I have to confess that last year it took me a while to get into the Olympic spirit.

The problem with the London games was that none of the sports involved held great appeal to me – running, throwing, shooting et al just don’t get my pulse racing.

By the end I was a convert to the cause of Jessica Ennis, Mo Farah, and the rest, but once the games ended I was happy enough that the focus could return to interesting sports such as football or cricket.

Other people aren’t quite so keen to consign London 2012 to the history books, and indeed there’s been much talk this week about the Games’ legacy.

A new report has discovered that, shock horror, the Olympic stadium is not being used as well as it could be.

The House of Lords Committee on Games Legacy said, in a report released this week, that the £429m stadium was a “national asset that should be used to the full”.

The committee added that it remained “unconvinced” that present arrangements would deliver an “effective and robust” legacy.

Talk of legacy always makes me laugh a little bit.

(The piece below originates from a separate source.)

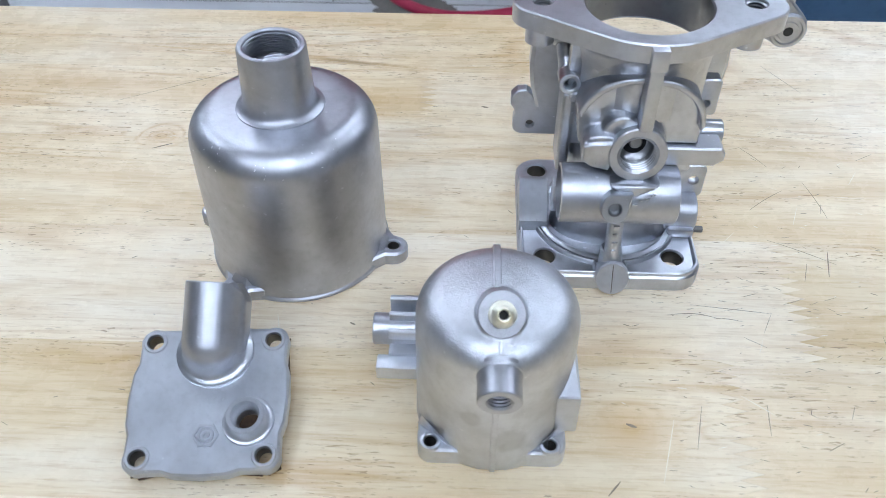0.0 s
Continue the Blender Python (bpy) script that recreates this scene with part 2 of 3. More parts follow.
def wood_top():
    """Pale rubberwood under varnish: golden bands, growth rings that bend round knots, short dark pores, a tone for each stave."""
    mat, nt, bsdf = material("varnished_rubberwood")
    pos = nt.nodes.new("ShaderNodeNewGeometry").outputs["Position"]
    rnd = nt.nodes.new("ShaderNodeObjectInfo").outputs["Random"]
    sh = nt.nodes.new("ShaderNodeCombineXYZ")

    def calc(op, a, b=None):
        m = nt.nodes.new("ShaderNodeMath")
        m.operation = op
        for k, v in enumerate((a, b)):
            if isinstance(v, (int, float)):
                m.inputs[k].default_value = v
            elif v is not None:
                nt.links.new(v, m.inputs[k])
        return m.outputs[0]
    for k, f in enumerate((37.0, 23.0, 11.0)):
        nt.links.new(calc("MULTIPLY", rnd, f), sh.inputs[k])
    s = sh.outputs["Vector"]
    broad = noise_node(nt, pos, 9, 3, 0.5, (0.5, 2.6, 1), s, 0.5)
    band = noise_node(nt, pos, 22, 4, 0.6, (0.34, 2.3, 1), s, 1.0)
    contour = noise_node(nt, pos, 6, 2, 0.45, (0.28, 2.4, 1), s, 0.5)
    fine = noise_node(nt, pos, 170, 4, 0.65, (0.11, 2.3, 1), s, 0.35)
    pore = noise_node(nt, pos, 620, 2, 0.5, (0.30, 1.5, 1), s, 0.3)
    dash = noise_node(nt, pos, 420, 2, 0.5, (0.24, 1.6, 1), s, 0.4)
    patch = noise_node(nt, pos, 13, 3, 0.55, (0.5, 1.9, 1), s, 0.4)
    mottle = noise_node(nt, pos, 48, 4, 0.6, (0.6, 1.4, 1), s)
    swell = None
    for x, y, r in KNOTS:
        far = nt.nodes.new("ShaderNodeVectorMath")
        far.operation = "DISTANCE"
        flat = nt.nodes.new("ShaderNodeMapping")
        flat.inputs["Scale"].default_value = (0.65, 1, 0)
        nt.links.new(pos, flat.inputs["Vector"])
        nt.links.new(flat.outputs["Vector"], far.inputs[0])
        far.inputs[1].default_value = (x * 0.65, y, 0)
        hill = calc("POWER", ranged(nt, far.outputs["Value"], 1, 0, 0.0, r), 2.0)
        swell = hill if swell is None else calc("ADD", swell, hill)
    col = ramp(nt, broad, [(0.28, (0.70, 0.53, 0.32)), (0.46, (0.825, 0.69, 0.485)), (0.66, (0.865, 0.765, 0.60))])
    col = mixed(nt, ranged(nt, band, 0, 0.72, 0.52, 0.74), col, (0.62, 0.435, 0.225))
    rings = calc("PINGPONG", calc("MULTIPLY", calc("ADD", contour, calc("MULTIPLY", swell, 0.32)), 12.0), 0.5)
    line = calc("MULTIPLY", ranged(nt, rings, 1, 0, 0.0, 0.20), ranged(nt, patch, 0.06, 1, 0.42, 0.64))
    line = calc("MULTIPLY", line, ranged(nt, fine, 0.35, 1.1, 0.35, 0.65))
    col = mixed(nt, calc("MULTIPLY", line, 0.62), col, (0.50, 0.275, 0.095))
    col = mixed(nt, ranged(nt, swell, 0, 0.6, 0.15, 0.9), col, (0.56, 0.33, 0.13))
    col = mixed(nt, ranged(nt, fine, 0, 0.40, 0.48, 0.78), col, (0.56, 0.37, 0.18))
    fibre = noise_node(nt, pos, 430, 3, 0.6, (0.14, 2.0, 1), s, 0.3)
    col = mixed(nt, ranged(nt, fibre, 0, 0.40, 0.53, 0.74), col, (0.50, 0.32, 0.15))
    col = mixed(nt, ranged(nt, mottle, 0, 0.34, 0.5, 0.76), col, (0.66, 0.48, 0.27))
    spots = calc("MAXIMUM", ranged(nt, pore, 0, 0.85, 0.635, 0.68), ranged(nt, dash, 0, 1, 0.665, 0.71))
    spots = calc("MULTIPLY", spots, ranged(nt, patch, 0.10, 1, 0.43, 0.60))
    col = mixed(nt, calc("MULTIPLY", spots, 0.72), col, (0.27, 0.15, 0.06))
    hs = nt.nodes.new("ShaderNodeHueSaturation")
    nt.links.new(ranged(nt, rnd, 0.93, 1.04, 0, 1), hs.inputs["Value"])
    nt.links.new(ranged(nt, rnd, 1.16, 0.94, 0, 1), hs.inputs["Saturation"])
    nt.links.new(col, hs.inputs["Color"])
    nt.links.new(hs.outputs["Color"], bsdf.inputs["Base Color"])
    nt.links.new(ranged(nt, noise_node(nt, pos, 35, 5, 0.6), 0.34, 0.54), bsdf.inputs["Roughness"])
    bsdf.inputs["Coat Weight"].default_value = 0.45
    nt.links.new(ranged(nt, noise_node(nt, pos, 60, 5, 0.65), 0.18, 0.36), bsdf.inputs["Coat Roughness"])
    bump(nt, bsdf, fine, 0.3, 0.0004)
    return mat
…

People seem to think that hosting a major event will provide a catalyst for change in sport, but in my experience this is rarely the case. The event organisers and sponsors descend on the host location like a pack of locusts, suck it dry, then depart, taking all the benefits with them and heading for their next target.

What’s left behind? A stadium which is being given to a football team, West Ham United, at a knock-down price. Now I love football, but should a club that participates in the richest, most bloated, sporting league in the world, the Barclays Premier League, be the chief beneficiary of the Games? It’s absolutely scandalous that no-one could come up with a more imaginative use for the venue which gave us all those iconic moments last year.

Meanwhile the government will continue to not put any money into sport, hoping that the intangible Games legacy will magically churn out the next generation of athletes.

Unless there is some serious investment in grassroots sport, both in terms of money to support athletes and better facilities for them to train and play at, then the Games legacy will be nothing more than a meaningless soundbite.